- Born: 1938 (age 87–88) Amoy, Fujian, Republic of China
- Occupation: Professor Emeritus

Academic background
- Alma mater: University of California, Berkeley (B.A.) University of Chicago (M.A.) Hope College Princeton Theological Seminary (Graduate studies)

Academic work
- Discipline: Asian studies Ethnic studies

= Ling-Chi Wang =

Chinese-American ethnologist (born 1938)

Ling-Chi Wang is a Chinese-born American civil rights activist and ethnologist. He is a civil rights activist and Professor Emeritus of Asian-American studies and ethnic studies at the University of California, Berkeley.

== Biography ==
Wang was born in Xiamen, Fujian, China on the island of Gulangyu, in 1938 then in 1949 his family moved to Hong Kong and emigrated to the United States in 1957 at the age of 19 to attend Hope College in Michigan..

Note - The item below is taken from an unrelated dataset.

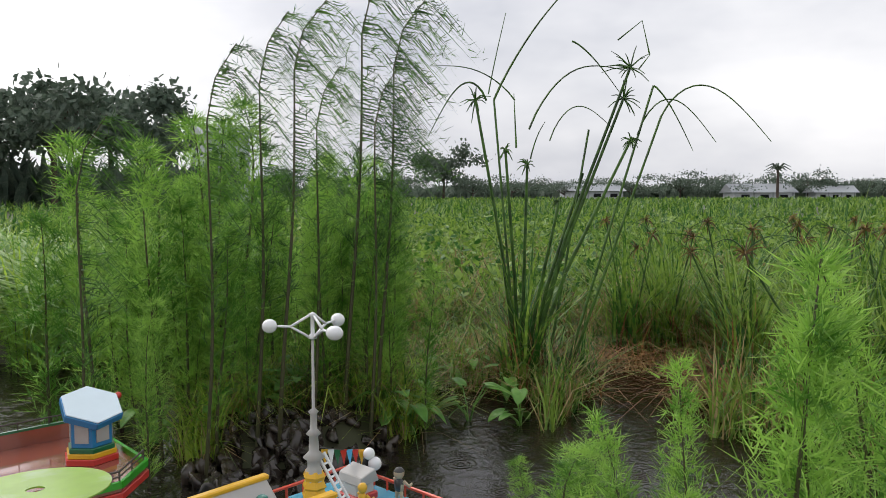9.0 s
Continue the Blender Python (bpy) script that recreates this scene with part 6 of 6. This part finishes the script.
FACING = -38.0  # plumes nod across the view
for x, y, h, k in ((1.275, 1.300, 1.14, 5), (1.440, 1.305, 1.155, 5), (1.490, 1.258, 1.20, 4), (1.725, 1.245, 1.36, 4), (1.790, 1.180, 1.26, 4), (0.92, 1.22, 0.93, 5), (1.60, 1.26, 1.02, 5), (1.70, 1.14, 1.06, 5)):
    fennel(k, x, y, h, FACING + 8 * math.sin(9 * x), 0, 0.85)
g2 = random.Random(11)
made = 0
while made < 64:
    x, y = g2.uniform(1.0, 2.35), g2.uniform(0.95, 2.35)
    u = (x - 1.62) * 0.8 + (y - 1.5) * 0.6
    v = -(x - 1.62) * 0.6 + (y - 1.5) * 0.8
    if (u / 0.62) ** 2 + (v / 0.52) ** 2 > 1:
        continue
    if math.hypot(x - 1.48, y - 1.12) < 0.25:
        continue
    made += 1
    tall = 0.48 + 0.46 * g2.random() * (1.0 if x + 0.4 * y < 2.25 else 0.8)
    fennel(g2.randrange(4), x, y, tall, g2.uniform(0, 360), g2.uniform(-6, 6), g2.uniform(0.8, 1.15))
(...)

He received a master's degree in Near Eastern studies from the University of Chicago. However, as a response to the Civil Rights Movement in the 1960s, Wang switched his interests to Asian American studies.

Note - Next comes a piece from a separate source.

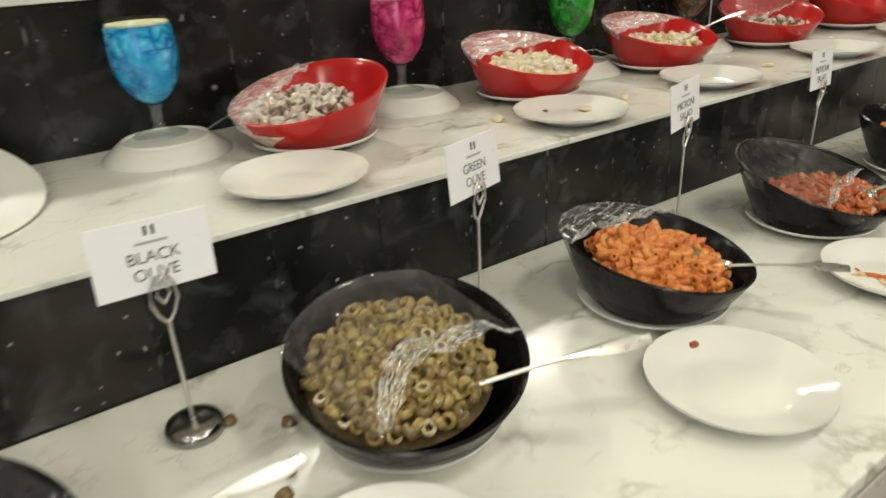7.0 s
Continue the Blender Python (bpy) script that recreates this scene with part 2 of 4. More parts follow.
def clear(name, tint, gloss_rough, base, crease, veil=0.06, pull=1.0, turn=0.0, fine=55.0, relief=0.004, edge=0.45):
    """Clear skin: see-through with gloss, whitish creases and a painted pale sheen."""
    m = bpy.data.materials.new(name)
    m.use_nodes = True
    nt = m.node_tree
    nt.nodes.remove(nt.nodes["Principled BSDF"])
    out = nt.nodes["Material Output"]
    tr = node(nt, "ShaderNodeBsdfTransparent", Color=(*tint, 1))
    gl = node(nt, "ShaderNodeBsdfGlossy", Roughness=gloss_rough)
    lw = node(nt, "ShaderNodeLayerWeight", Blend=0.35)
    fr = node(nt, "ShaderNodeMapRange", From_Min=0.35, From_Max=1.0, To_Min=0.05, To_Max=edge)
    nt.links.new(lw.outputs["Facing"], fr.inputs[0])
    m1 = nt.nodes.new("ShaderNodeMixShader")
    nt.links.new(tr.outputs[0], m1.inputs[1])
    nt.links.new(gl.outputs[0], m1.inputs[2])
    last = m1.outputs[0]
    if crease:
        mp = nt.nodes.new("ShaderNodeMapping")
        mp.vector_type = "TEXTURE"
        mp.inputs["Rotation"].default_value = (0, 0, radians(turn))
        mp.inputs["Scale"].default_value = (pull, 1, 1)
        nt.links.new(coords(nt, False), mp.inputs["Vector"])
        co = mp.outputs[0]
        n = noise_tex(nt, co, 22, 4, 2.0 / pull)
        n.inputs["Roughness"].default_value = 0.65
        bp = node(nt, "ShaderNodeBump", Strength=0.8, Distance=relief)
        nt.links.new(n.outputs["Fac"], bp.inputs["Height"])
        nt.links.new(bp.outputs[0], gl.inputs["Normal"])
        add = nt.nodes.new("ShaderNodeMath")
        add.inputs[1].default_value = base
        nt.links.new(fr.outputs[0], add.inputs[0])
        nt.links.new(add.outputs[0], m1.inputs[0])
        # white diffuse lines and veil paint in sheen and glints besides the creases
        tl = node(nt, "ShaderNodeBsdfDiffuse", Color=(0.8, 0.8, 0.78, 1))
        n2 = noise_tex(nt, co, fine, 5, 3.0 / pull, 0.7)
        f = ramp(nt, n2.outputs["Fac"], (0.480, grey(crease * veil)), (0.5, grey(crease)), (0.52, grey(crease * veil)))
        m2 = nt.nodes.new("ShaderNodeMixShader")
        nt.links.new(f, m2.inputs[0])
        nt.links.new(last, m2.inputs[1])
        nt.links.new(tl.outputs[0], m2.inputs[2])
        last = m2.outputs[0]
    else:
        nt.links.new(fr.outputs[0], m1.inputs[0])
    nt.links.new(last, out.inputs["Surface"])
    return m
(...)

During the 1980s and 1990s, Wang was influential in the field of Asian American studies.

In response to the Wen Ho Lee spying allegations, Wang and an Asian American academic organization instituted a boycott of the two labs run by the University of California, in Lawrence Livermore National Laboratory and Los Alamos National Laboratory in New Mexico. He also helped organize a class-action lawsuit against the labs in response to racial profiling allegations.

Wang led a movement that exposed the involvement of the Taiwan government's role in the murder of Henry Liu in Daly City, California by Bamboo Union agents.

== Analysis ==
In Wang's analysis, the Taiwan government's murders of Henry Liu and Chen Wen-chen were part of a longer history and structure of "dual domination" in which Chinese in the United States were subject both to surveillance by Taiwan's Nationalist government and racially subordinated in U.S. society.

Wang has been called the "Asian Martin Luther King" for his four decades of activism.

== Fight for Affirmative Action ==
In 1969, Ling Chi Wang co-founded Chinese for Affirmative Action (CAA) in San Francisco, which advocated for equal rights, bilingual education, and immigrant communities. His nonprofit civil rights organization advocated for fair housing practices and policies. He supported building the Chinese immersion education program and a community college branch in San Francisco Chinatown so people in the community could take classes close to home. Through his leadership, Wang helped organize community members to challenge unfair systems that limited opportunities for immigrants facing language barriers. He believed language access was important for equality, so he pushed for bilingual education programs and learning spaces where students could also use their native language while learning English.